Emma, die zwei Jahre lang regelmäßig vergewaltigt wurde, erzählt, dass sie damals zur Polizei gegangen sei. Sie habe eigens die Kleidung aufbewahrt, die sie trug, während sie missbraucht wurde, in der Hoffnung, die Polizei könne die Täter anhand von Spuren an der Kleidung überführen. Aber die Polizei habe die Kleidungsstücke „verloren“ und ihr gesagt, es stehe ihr Wort gegen das der Männer – und dass der Fall wohl nicht einmal vor Gericht kommen würde. Ihre Eltern seien von den Tätern bedroht worden und hätten sich machtlos gefühlt, da die Polizei nicht eingegriffen habe. Ein weiteres Opfer erzählte, die Täter hätten sich unantastbar gefühlt, weil die Behörden sie wider besseres Wissen gewähren ließen.

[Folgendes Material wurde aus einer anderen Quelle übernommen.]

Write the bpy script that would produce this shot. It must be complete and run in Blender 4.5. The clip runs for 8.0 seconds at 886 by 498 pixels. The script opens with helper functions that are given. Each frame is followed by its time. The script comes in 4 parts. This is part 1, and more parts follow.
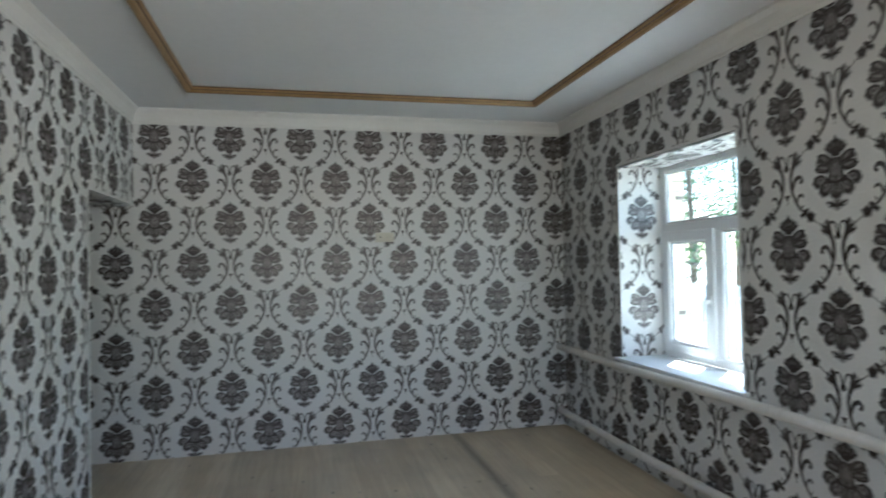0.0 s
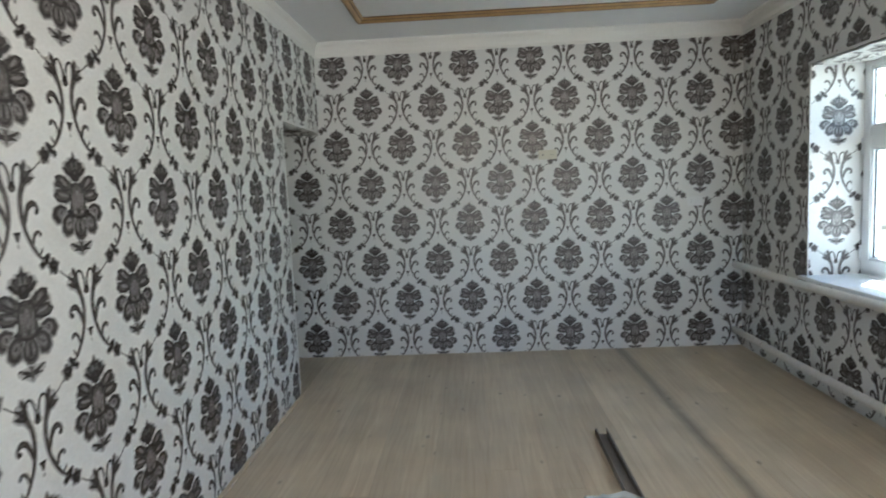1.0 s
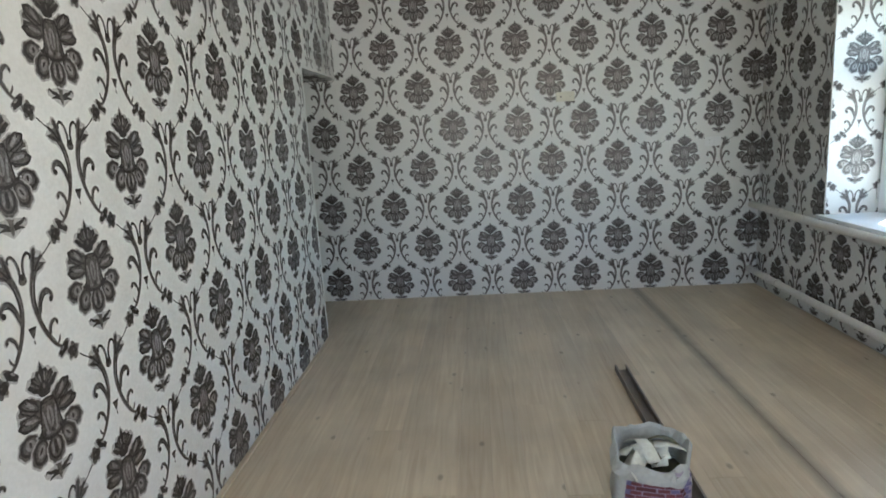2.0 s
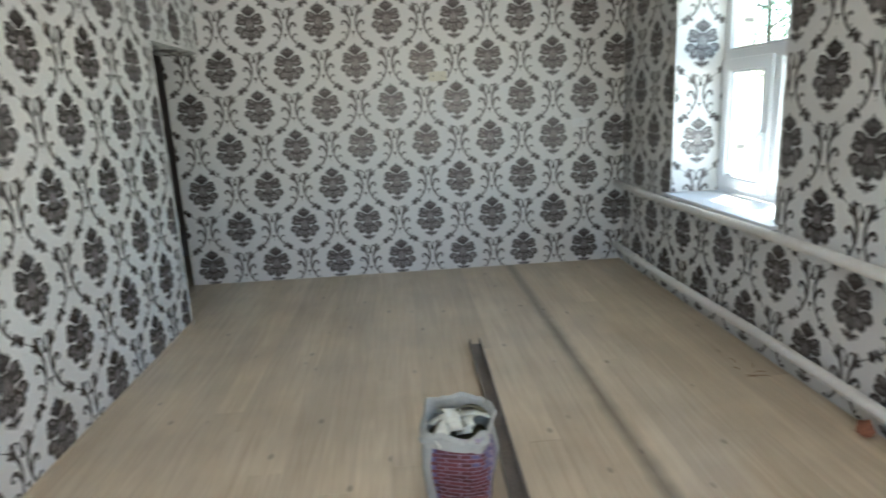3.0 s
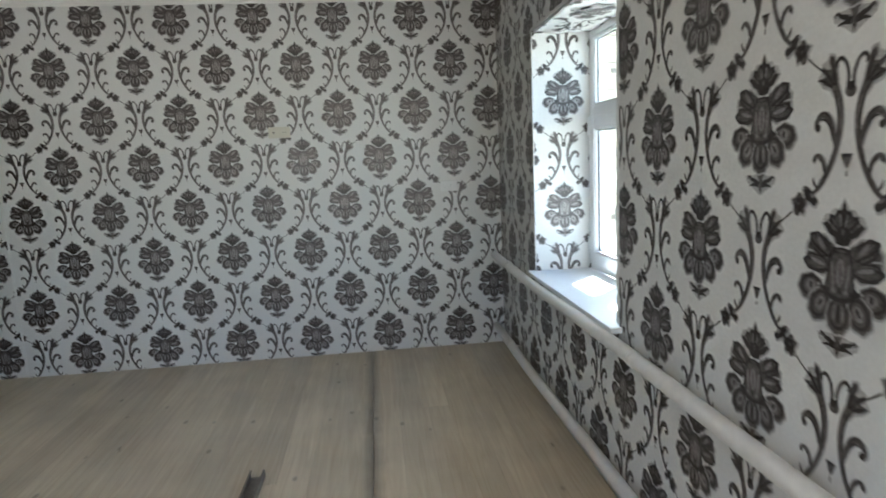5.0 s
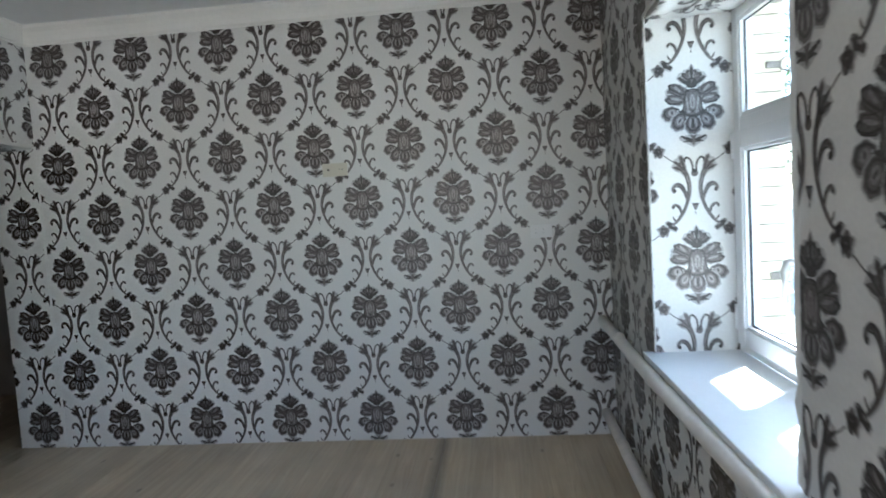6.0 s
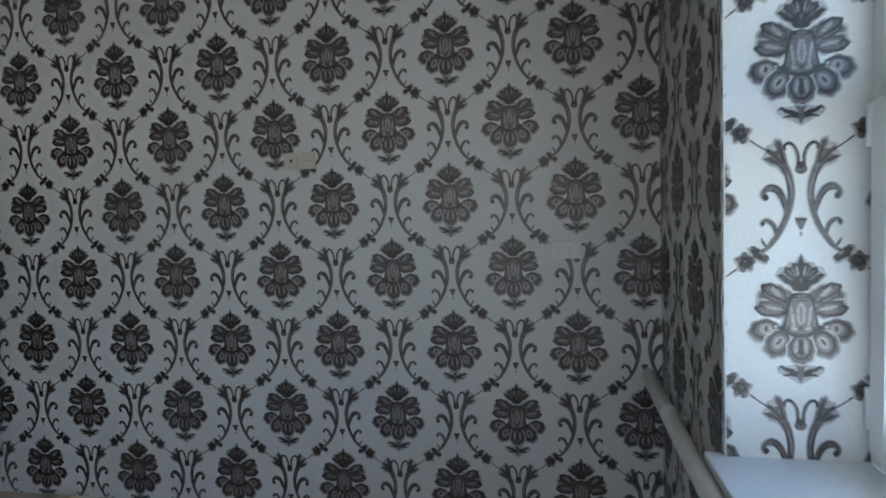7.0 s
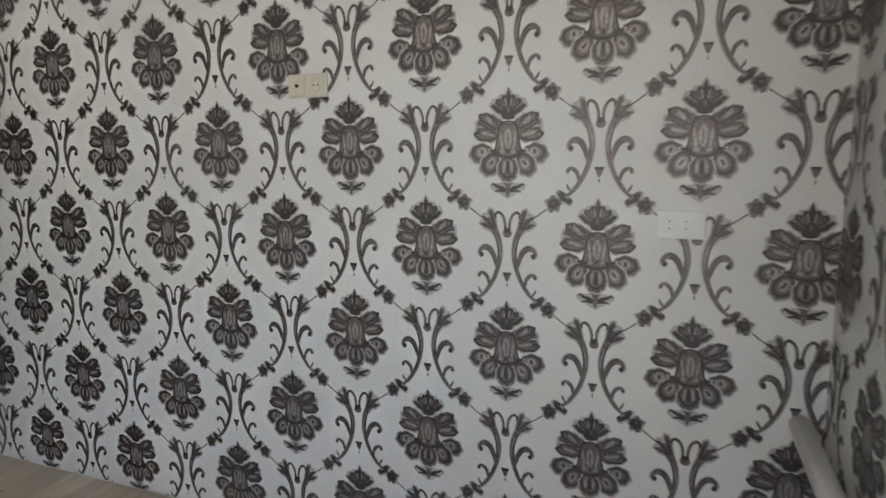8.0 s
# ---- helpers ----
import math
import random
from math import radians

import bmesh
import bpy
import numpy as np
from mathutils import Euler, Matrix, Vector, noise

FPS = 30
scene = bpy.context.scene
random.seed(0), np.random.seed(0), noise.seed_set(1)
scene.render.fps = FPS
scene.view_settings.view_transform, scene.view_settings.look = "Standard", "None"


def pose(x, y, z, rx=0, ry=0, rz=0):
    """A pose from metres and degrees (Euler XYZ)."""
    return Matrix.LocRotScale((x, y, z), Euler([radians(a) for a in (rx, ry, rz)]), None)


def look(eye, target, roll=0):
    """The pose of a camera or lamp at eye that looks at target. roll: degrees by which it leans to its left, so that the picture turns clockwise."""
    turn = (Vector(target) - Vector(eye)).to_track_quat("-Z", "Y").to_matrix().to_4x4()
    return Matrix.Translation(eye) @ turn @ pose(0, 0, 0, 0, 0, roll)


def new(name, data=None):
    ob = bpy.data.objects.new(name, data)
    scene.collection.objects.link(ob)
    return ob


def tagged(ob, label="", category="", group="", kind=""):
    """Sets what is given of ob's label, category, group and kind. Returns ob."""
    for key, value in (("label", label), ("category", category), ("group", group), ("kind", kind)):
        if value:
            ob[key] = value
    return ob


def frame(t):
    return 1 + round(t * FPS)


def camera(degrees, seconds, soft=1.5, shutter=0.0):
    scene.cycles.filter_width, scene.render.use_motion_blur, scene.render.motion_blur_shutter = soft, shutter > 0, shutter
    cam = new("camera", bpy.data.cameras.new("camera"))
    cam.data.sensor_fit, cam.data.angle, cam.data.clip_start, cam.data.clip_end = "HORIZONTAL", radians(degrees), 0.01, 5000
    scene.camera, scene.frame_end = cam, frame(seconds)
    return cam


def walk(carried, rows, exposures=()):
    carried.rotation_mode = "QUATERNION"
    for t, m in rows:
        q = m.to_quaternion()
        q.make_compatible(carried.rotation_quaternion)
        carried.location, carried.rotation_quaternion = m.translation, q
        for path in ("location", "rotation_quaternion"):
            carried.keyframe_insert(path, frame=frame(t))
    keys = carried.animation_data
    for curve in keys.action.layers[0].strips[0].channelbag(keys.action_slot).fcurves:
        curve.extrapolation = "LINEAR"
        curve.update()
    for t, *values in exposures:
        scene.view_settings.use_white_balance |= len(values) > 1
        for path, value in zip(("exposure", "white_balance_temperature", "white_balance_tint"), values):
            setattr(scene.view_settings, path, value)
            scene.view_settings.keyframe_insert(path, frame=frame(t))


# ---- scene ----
# ---- camera ----
cam = camera(72.3, 8.0, soft=1.7, shutter=0.35)
PATH = [  # seconds, x, y, z, yaw to the left, pitch, roll
    (0.0, -2.136, -4.849, 1.400, -13.26, 1.28, -1.12),
    (0.5, -2.170, -4.800, 1.414, -4.09, -1.45, -1.82),
    (1.0, -2.110, -4.974, 1.379, 2.76, -5.71, -2.52),
    (1.2, -2.090, -5.034, 1.378, 4.66, -6.47, -2.78),
    (2.3, -2.230, -5.053, 1.420, 2.60, -12.90, -3.75),
    (2.5, -2.170, -5.053, 1.420, 1.50, -13.56, -3.65),
    (3.0, -1.800, -5.075, 1.382, -3.40, -13.32, -2.84),
    (3.5, -1.530, -5.060, 1.368, -11.78, -13.06, -1.75),
    (4.0, -1.267, -4.927, 1.382, -13.40, -12.41, -1.50),
    (4.2, -1.185, -4.829, 1.387, -13.27, -11.64, -1.30),
    (5.3, -0.740, -4.130, 1.375, -2.20, -7.00, -3.20),
    (5.5, -0.680, -3.940, 1.358, 0.39, -5.97, -3.45),
    (6.0, -0.545, -3.480, 1.362, 5.40, -4.00, -3.50),
    (6.5, -0.425, -2.990, 1.350, 8.88, -2.50, -2.62),
    (7.0, -0.340, -2.580, 1.345, 10.80, -3.10, -1.75),
    (7.5, -0.280, -2.140, 1.368, 16.30, -6.25, -0.90),
    (8.0, -0.326, -1.766, 1.379, 20.99, -8.68, -0.40),
]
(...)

Jason Harwin, der für Rotherham zuständige Bezirkspolizeichef, hat sich bei den Opfern entschuldigt. Er formulierte, die Opfer der sexuellen Ausbeutung hätten „nicht das Niveau an Service erhalten, das sie von der örtlichen Polizei erwarten können “. Die Polizei von South Yorkshire habe ihre Herangehensweise an Fälle dieser Art grundlegend geändert und zuletzt einige Täter festgenommen, die zu Haftstrafen verurteilt worden seien. Harwin sagte: „Ich verstehe allerdings, dass unsere jüngsten Erfolge den Schmerz derer, die wir im Stich gelassen haben, nicht lindern werden.“ Ob der Untersuchungsbericht von Professorin Jay zu weiteren strafrechtlichen Verfolgungen führt, ist noch unklar.